Here's my test case:
use std::env;
use std::process::Command;
use std::os::unix::process::CommandExt;
fn main() {
let key = "VAR";
env::set_var(key, "val1");
match env::var(key) {
Ok(val) => println!("{}: {:?}", key, val),
Err(e) => println!("couldn't interpret {}: {}", key, e),
}
Command::new("does-not-exist").env(key, "val2").exec();
match env::var(key) {
Ok(val) => println!("{}: {:?}", key, val),
Err(e) => println!("couldn't interpret {}: {}", key, e),
}
}
Running it (on Ubuntu 18.04 fwiw) I get:
mwhudson@ringil:~/tmp$ ./t
VAR: "val1"
couldn't interpret VAR: environment variable not found
What happened? Well https://github.com/rust-lang/rust/blob/1.29.2/src/libstd/sys/unix/process/process_unix.rs#L197 happened:
pub fn exec(&mut self, default: Stdio) -> io::Error {
let envp = self.capture_env();
...
if let Some(envp) = maybe_envp {
*sys::os::environ() = envp.as_ptr();
}
This overwrites the environ pointer on the assumption that the following call to exec succeeds and makes any effect on other code in process irrelevant, but if it fails nothing restores the "right" value.

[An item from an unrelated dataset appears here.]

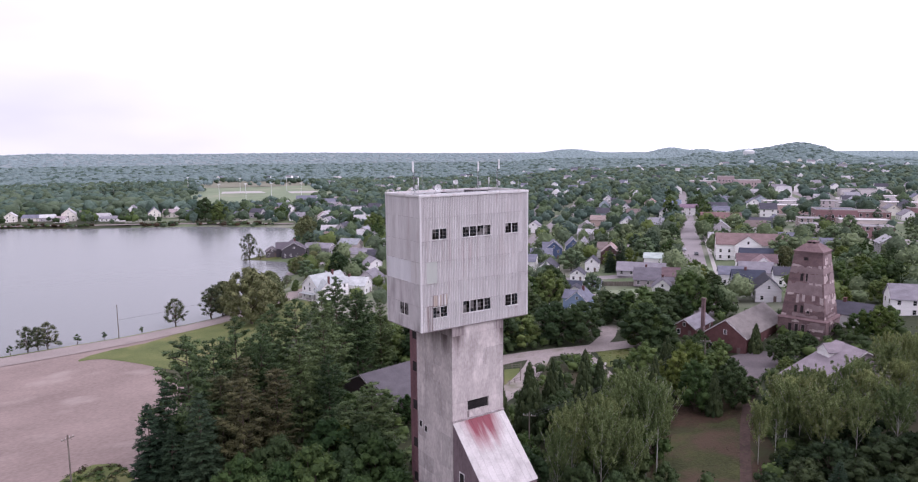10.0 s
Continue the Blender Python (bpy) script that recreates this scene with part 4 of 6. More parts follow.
def house(x, y, turn, w, d, h, rise, wall, roof, label, category="house", chimney=None, floors=None, door=True, far=False, porch=None, z=None, wing=None, eave=0.45, group=""):
    """A gabled house: gables face local -y and +y, the ridge runs along y. wing: (offset, width, out, rise) of a cross gable on the -x side."""
    z = float(base_height(x, y)) - 0.25 if z is None else z
    hs = empty("house" if category == "house" else category.replace(" ", "_"), pose(x, y, z, 0, 0, turn), label=label, category=category, group=group)
    bm = bmesh.new()
    vs = [bm.verts.new(v) for v in ((-w / 2, -d / 2, 0), (w / 2, -d / 2, 0), (w / 2, -d / 2, h), (0, -d / 2, h + rise), (-w / 2, -d / 2, h))]
    f = bm.faces.new(vs)
    ext = bmesh.ops.extrude_face_region(bm, geom=[f])
    bmesh.ops.translate(bm, verts=[v for v in ext["geom"] if isinstance(v, bmesh.types.BMVert)], vec=(0, d, 0))
    part("wall", to_mesh("house_wall", bm, wall), hs)
    slope = math.atan2(rise, w / 2)
    t = 0.16

    def gable_roof(width, length, up, y0):
        bm = bmesh.new()
        k = up / (width / 2)
        for s in (-1, 1):
            xo, zo = s * (width / 2 + eave), -k * eave
            quad = [(0, y0 - 0.35, up), (0, y0 + length + 0.35, up), (xo, y0 + length + 0.35, zo), (xo, y0 - 0.35, zo)]
            lo = [bm.verts.new((a, b, c + 0.02)) for a, b, c in quad]
            hi = [bm.verts.new((a, b, c + 0.02 + t)) for a, b, c in quad]
            bm.faces.new(lo)
            bm.faces.new(hi)
            for i in range(4):
                bm.faces.new((lo[i], lo[(i + 1) % 4], hi[(i + 1) % 4], hi[i]))
        return to_mesh("house_roof", bm, roof)

    part("roof", gable_roof(w, d, rise, -d / 2), hs, at=pose(0, 0, h))
    if not far:
        trim = paint("dcd6d8")
        bm = bmesh.new()
        L = math.hypot(w / 2 + eave, rise + rise / (w / 2) * eave)
        for s in (-1, 1):
            made = add_box(bm, 0, -0.03, -0.16, L, 0.03, 0.02)
            bmesh.ops.transform(bm, matrix=pose(0, -d / 2 - 0.37, h + rise + 0.05) @ (pose(0, 0, 0, 0, math.degrees(slope)) if s > 0 else pose(0, 0, 0, 0, 0, 180) @ pose(0, 0, 0, 0, math.degrees(slope))), verts=made)
        part("bargeboard", to_mesh("bargeboard", bm, trim), hs, "pale bargeboards")
    n = floors or max(1, int(h / 2.6))
    for fl in range(n):
        zz = 0.95 + fl * 2.7
        if zz + 1.4 > h + 0.2:
            continue
        cols = 2 if w < 10 else max(3, int(w / 3.2))
        for c in range(cols):
            xx = -w / 2 + w * (c + 0.5) / cols
            if door and fl == 0 and c == cols - 1:
                continue
            put_window(hs, pose(xx, -d / 2, zz))
            if not far:
                put_window(hs, pose(xx, d / 2, zz, 0, 0, 180))
        cols = 2 if d < 11 else max(3, int(d / 3.6))
        for c in range(cols):
            yy = -d / 2 + d * (c + 0.5) / cols
            put_window(hs, pose(-w / 2, yy, zz, 0, 0, -90))
            if not far:
                put_window(hs, pose(w / 2, yy, zz, 0, 0, 90))
    if rise > 1.9:
        put_window(hs, pose(0, -d / 2, h + 0.25), 0.75, 1.0)
    if door:
        dr = part("door", boxes("house_door", paint("6f5f5c"), (-0.46, -0.05, 0.25, 0.46, 0.02, 2.3)), hs, at=pose(w / 2 - w / (4 if w < 10 else 2 * max(3, int(w / 3.2))), -d / 2, 0))
        if not far:
            part("door_handle", boxes("house_door_handle", M_DARK_METAL, (0.3, -0.1, 1.2, 0.36, -0.05, 1.35)), dr)
    if chimney:
        cx, cy = chimney
        part("chimney", boxes("house_chimney", M_BRICK, (cx - 0.4, cy - 0.4, h, cx + 0.4, cy + 0.4, h + rise + 0.9), (cx - 0.48, cy - 0.48, h + rise + 0.9, cx + 0.48, cy + 0.48, h + rise + 1.1)), hs, "red brick chimney")
    if porch:
        pw, pd = porch
        pr = part("porch_roof", boxes("porch_roof", roof, (-pw / 2, -d / 2 - pd, 2.6, pw / 2, -d / 2 - 0.02, 2.8)), hs)
        for s in (-1, 0, 1):
            part("porch_post", boxes("porch_post", paint("e4dfe0"), (s * (pw / 2 - 0.15) - 0.08, -d / 2 - pd + 0.1, 0, s * (pw / 2 - 0.15) + 0.08, -d / 2 - pd + 0.26, 2.6)), pr)
        part("porch_deck", boxes("porch_deck", paint("bdb4b4"), (-pw / 2, -d / 2 - pd, 0, pw / 2, -d / 2 - 0.02, 0.35)), hs)
    if wing:
        off, ww, out, wr = wing
        bm = bmesh.new()
        vs = [bm.verts.new(v) for v in ((-w / 2 - out, off - ww / 2, 0), (-w / 2 - out, off + ww / 2, 0), (-w / 2 - out, off + ww / 2, h), (-w / 2 - out, off, h + wr), (-w / 2 - out, off - ww / 2, h))]
        f = bm.faces.new(vs)
        ext = bmesh.ops.extrude_face_region(bm, geom=[f])
        bmesh.ops.translate(bm, verts=[v for v in ext["geom"] if isinstance(v, bmesh.types.BMVert)], vec=(out + w / 2 - 0.3, 0, 0))
        part("cross_gable", to_mesh("cross_gable", bm, wall), hs)
        part("roof", gable_roof(ww, out + w / 2 - 0.2, wr, 0), hs, at=pose(-w / 2 - out, off, h, 0, 0, -90))
        for fl in range(n):
            for s in (-1, 1):
                put_window(hs, pose(-w / 2 - out, off + s * ww / 4.5, 0.95 + fl * 2.7, 0, 0, -90))
        put_window(hs, pose(-w / 2 - out, off, h + 0.5, 0, 0, -90), 0.8, 1.1)
    return hs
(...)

I found this because a cargo test that calls cargo run with a bogus runner configured segfaulted on exit sometimes, and this turned out to be because a shared library linked to cargo (gnutls) calls getenv in it's finalizer. Getting from there to the above took some serious time in gdb :)
For a fix, the easiest thing to be would be to call execvpe instead of execvp. But that's a GNU extension. Another option would be to call execve and do the PATH searching in library code. Or put the old environ pointer back if execvp returns but that seems kinda gross somehow.